- Joey Miskulin performing as "Joey the CowPolka King"

Background information
- Also known as: Joey the CowPolka King
- Born: Joseph Michael Miskulin January 6, 1949 (age 77)
- Genres: Western swing
- Occupations: Singer; songwriter; musician;
- Instruments: Vocals; accordion;
- Years active: 1960–present
- Website: www.ridersinthesky.com

= Joey Miskulin =

American accordionist and producer (born 1949)

Joseph Michael Miskulin (born January 6, 1949) is an American accordionist and producer. In a music career spanning more than four decades, Joey Miskulin has collaborated with a range of artists including Johnny Cash, John Denver, Emmylou Harris, Paul McCartney, Ricky Skaggs, Ricky Van Shelton, Andy Williams, Frankie Yankovic, as well as many others. He is a performer, studio musician, producer and pedagogue.

==Early life==
As a child, the only child of Slovenian and Croatian parents, in Chicago, Miskulin displayed early signs of musical prodigy, spontaneously showing an interest in the accordion by the time he was four. Beginning music training a year later, Joey was performing professionally by age eleven with the Ronnie Lee Band, and had his first recording produced by Roman Possedi at age twelve.
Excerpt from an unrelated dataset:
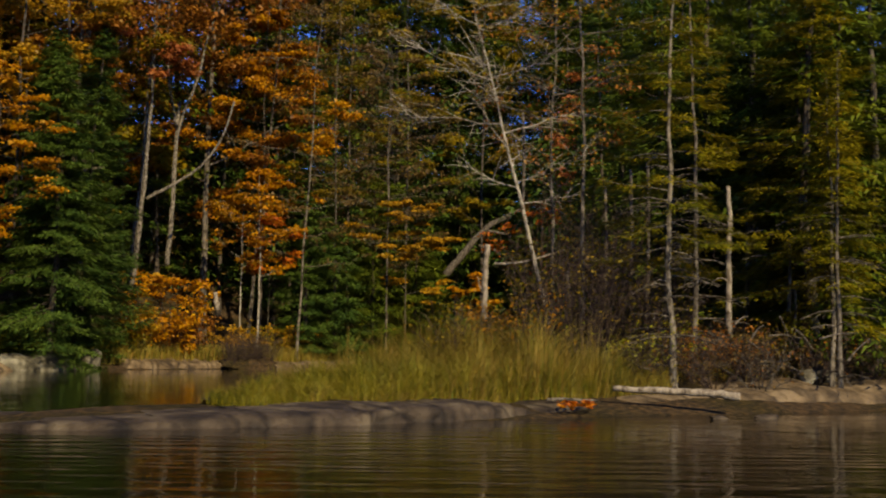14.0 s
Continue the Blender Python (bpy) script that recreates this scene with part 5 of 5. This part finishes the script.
# ---- sedge, brush and fallen leaves ----
def blades(name, label, spots, heights, width, mat, category, seed, lean=0.25):
    """Grass blades in one mesh: each a bent, tapering strip."""
    rng = np.random.default_rng(seed)
    k = len(spots)
    root = np.c_[spots, ground(spots[:, 0], spots[:, 1])]
    az = rng.uniform(0, 2 * np.pi, k)
    away = np.c_[np.cos(az), np.sin(az), np.zeros(k)] * (rng.random(k) ** 1.5 * lean * 2 * heights)[:, None]
    up = np.array([0, 0, 1.0])
    side = np.c_[-np.sin(az + 0.6), np.cos(az + 0.6), np.zeros(k)] * (width * rng.uniform(0.6, 1.2, k))[:, None]
    mid = root + up * (heights * 0.6)[:, None] + away * 0.35
    tip = root + up * (heights * rng.uniform(0.85, 1.0, k))[:, None] + away
    v = np.stack([root - side / 2, root + side / 2, mid + side * 0.35, mid - side * 0.35, tip], 1).reshape(-1, 3)
    o = np.arange(k)[:, None] * 5
    g = Geo()
    g.add(v, np.concatenate([o + [0, 1, 2], o + [0, 2, 3], o + [3, 2, 4]], 1).reshape(-1, 3))
    return tagged(part(name, g.mesh(name), mat), label, category, kind="stuff")


def scatter(seed, count, x0, x1, lo, hi):
    rng = np.random.default_rng(seed)
    x = rng.uniform(x0, x1, count)
    return np.c_[x, lo(x) + rng.random(count) * (hi(x) - lo(x))]


front = lambda x: np.interp(x, [24, 27, 31, 33.3, 35.7, 39.5], [18.4, 17.4, 16.8, 16.6, 16.4, 16.2])
sp = scatter(1, 27000, 28.4, 36.4, lambda x: front(x) + 0.15, lambda x: front(x) + np.interp(x, [28, 30, 34, 36.5], [1.6, 3.6, 3.8, 2.2]))
hump = np.interp(sp[:, 0], [28.4, 30.0, 31.5, 33.0, 34.2, 35.2, 36.4], [0.25, 0.45, 0.9, 1.4, 1.55, 1.0, 0.55])
rng = np.random.default_rng(3)
tuft = 0.72 + 0.40 * np.sin(sp[:, 0] * 4.1 + 1.3 * np.sin(sp[:, 1] * 3.0)) * np.sin(sp[:, 1] * 3.3) + 0.16 * np.sin(sp[:, 0] * 9.7 + 2.0 * np.sin(sp[:, 1] * 7.0))
blades("sedge", "tall straw and green sedge on the spit", sp, hump * tuft * rng.uniform(0.45, 1.05, len(sp)), 0.013, SEDGE, "grass", 4, 0.75)
sp = scatter(16, 13000, 28.2, 34.5, lambda x: front(x) + 0.2, lambda x: front(x) + np.interp(x, [28, 30, 33, 34.5], [1.4, 2.2, 1.6, 0.8]))
blades("green_sedge", "yellow-green sedge at the tip of the spit", sp, np.interp(sp[:, 0], [28.2, 29.5, 31, 34.5], [0.32, 0.6, 0.95, 0.7]) * (0.75 + 0.3 * np.sin(sp[:, 0] * 6.3) * np.sin(sp[:, 1] * 5.1)) * rng.uniform(0.45, 1.0, len(sp)), 0.017, REED, "grass", 14, 0.7)
sp = scatter(6, 9000, 35.0, 47, lambda x: front(x) + 0.6, lambda x: front(x) + 4.0)
blades("bank_grass", "sparse dry grass on the brushy bank", sp, rng.uniform(0.15, 0.5, len(sp)), 0.02, SEDGE, "grass", 7, 0.5)
fx, fy = [p[0] for p in FAR_SHORE], [p[1] for p in FAR_SHORE]
sp = scatter(8, 7000, 40, 68, lambda x: np.interp(x, fx, fy) + 0.5, lambda x: np.interp(x, fx, fy) + 2.2)
blades("shore_grass", "dry grass along the far bank", sp, rng.uniform(0.4, 1.1, len(sp)), 0.05, SEDGE, "grass", 9, 0.4)


def brush(name, label, x, y, height, spread, stems, seed, mat=TWIG, leaf=None, leaves=0, size=0.07):
    """A leafless bush: stems from one root that fork into fine twigs."""
    rng = np.random.default_rng(seed)
    thing = tagged(new(name), label, "bush")
    g, tips = Geo(), []
    for _ in range(stems):
        az, out = rng.uniform(0, 6.28), rng.uniform(0.15, 1.0) * spread
        h = height * rng.uniform(0.6, 1.05)
        s = np.linspace(0, 1, 5)[:, None]
        d = np.array([math.cos(az), math.sin(az), 0])
        p = d * 0.12 + d * out * s ** 1.2 + np.array([0, 0, h]) * s ** 0.9 + rng.normal(size=(5, 3)) * 0.05 * s
        g.tube(p, 0.014 * (1 - 0.75 * s[:, 0]), 3)
        for _ in range(7):
            q = rng.uniform(0.3, 1)
            a = np.array([np.interp(q, s[:, 0], p[:, c]) for c in range(3)])
            b = a + unit(rng.normal(size=3) * [1, 1, 0.5] + [0, 0, 0.8]) * rng.uniform(0.2, 0.6)
            g.tube([a, (a + b) / 2 + rng.normal(size=3) * 0.03, b], [0.006, 0.005, 0.003], 3)
            tips.append(b)
    ob = part("stem", g.mesh("stem"), mat, thing)
    ob["kind"] = "stuff"
    if leaves:
        c = Geo()
        leaf_spray(c, rng, np.array(tips), 0.25, leaves, size)
        part("foliage", c.mesh("foliage"), leaf, thing)
    return place(thing, x, y)


for k, (bx, by, h) in enumerate([(35.8, 18.6, 2.8), (36.0, 19.4, 3.4), (35.6, 17.9, 2.4), (36.6, 18.3, 3.2), (37.4, 18.8, 3.4), (38.2, 19.4, 3.2), (37.0, 17.6, 2.0), (38.0, 17.9, 2.2), (38.6, 20.6, 3.4)]):
    brush("alder_bush", "leafless purple-brown alder bush behind the sedge", bx, by, h, 1.1, 26, 300 + k, TWIG, OLIVE, 260, 0.06)
for k, (bx, by, h, lf) in enumerate([(36.3, 17.0, 1.0, LIME), (37.6, 16.8, 0.8, RUST), (38.7, 16.5, 0.8, RUST), (39.8, 16.6, 0.9, OLIVE), (41.2, 16.4, 1.0, RUST), (34.2, 18.4, 1.4, GOLD), (33.4, 19.2, 1.3, OLIVE), (42.4, 16.2, 1.1, OLIVE)]):
    brush("low_bush", "low brush with a few dry leaves", bx, by, h, 0.9, 18, 330 + k, TWIG, lf, 500, 0.06)
for k in range(26):
    bx = 36.4 + k * 0.42
    by = 17.0 + 1.6 * math.sin(k * 2.7) - (bx - 36) * 0.12 + 0.6
    brush("low_brush", "tangled brown leafless brush on the bank", bx, by, 0.55 + 0.4 * abs(math.sin(k * 1.9)), 1.0, 14, 420 + k, (TWIG, BARK_GREY)[k % 4 == 0], DUSK, 160, 0.06)
for k in range(7):
    bx = 38.0 + k * 1.05
    boulder("stone", "small brown stone among the brush", bx, 16.4 - (bx - 38) * 0.2 + 0.5 * math.sin(k * 3.3), (0.16 + 0.08 * math.sin(k), 0.15, 0.12), k * 40, (ROCK, ROCK_PALE, ROCK_DARK)[k % 3], 110 + k)
mound = boulder("root_mound", "dark overturned root mound at the waterline", 51.2, 52.2, (2.1, 0.9, 0.55), 25, m_soil, 131, 0.1, (0, 0), 0.5)
for k in range(6):
    brush("root_brush", "dark tangle of bare roots over the root mound", 49.9 + k * 0.55, 51.6 + k * 0.2, 1.7, 0.9, 30, 460 + k, TWIG)
mound["category"] = "root mound"
for k, (bx, by, h, lf) in enumerate([(52.5, 55, 1.6, YELLOW), (55.5, 57, 1.8, OLIVE), (58, 58, 1.8, YELLOW), (48.5, 53.5, 1.8, RUST), (46.5, 53, 1.6, AMBER), (62, 59, 2.0, OLIVE), (44.5, 52.4, 1.4, OLIVE), (13.4, 35.4, 1.6, LIME), (15.0, 37.2, 1.7, LIME), (16.4, 38.6, 1.8, OLIVE), (18.0, 40.4, 1.9, LIME), (12, 34.2, 1.7, YELLOW), (14, 36.6, 1.9, AMBER), (13, 37, 2.2, LIME), (15, 39, 2.6, OLIVE), (11, 34, 2.6, YELLOW), (18, 41, 2.4, LIME), (8.5, 33, 2.8, OLIVE), (13.5, 37.5, 3.0, GOLD), (33, 48.4, 1.3, OLIVE), (39, 50.8, 1.3, LIME)]):
    brush("shore_bush", "leafy bush along the far bank", bx, by, h, 1.5, 22, 360 + k, TWIG, lf, 1300, 0.14)

rng = np.random.default_rng(21)
g = Geo()
c = np.c_[32.9 + rng.normal(size=60) * 0.22, 15.75 + rng.normal(size=60) * 0.1, 0.14 + rng.random(60) * 0.1]
g.leaves(c, rng.normal(size=(60, 3)) * [1, 1, 0.3], np.c_[rng.normal(size=(60, 2)) * 0.5, np.ones(60)], 0.12, 0.08)
tagged(part("fallen_leaves", g.mesh("fallen_leaves"), SCARLET), "small heap of orange fallen leaves at the water", "leaves", kind="stuff")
A year later, the boy would meet Frankie Yankovic, forming a personal and professional relationship with the man known as "America's Polka King" that would last a lifetime.

==Performing career==
Miskulin toured the United States with Yankovic as his featured accordionist for six years, writing and arranging songs between performances.

In the 1990s, he rejoined Riders In The Sky, and with them is billed as "Joey the Cowpolka King".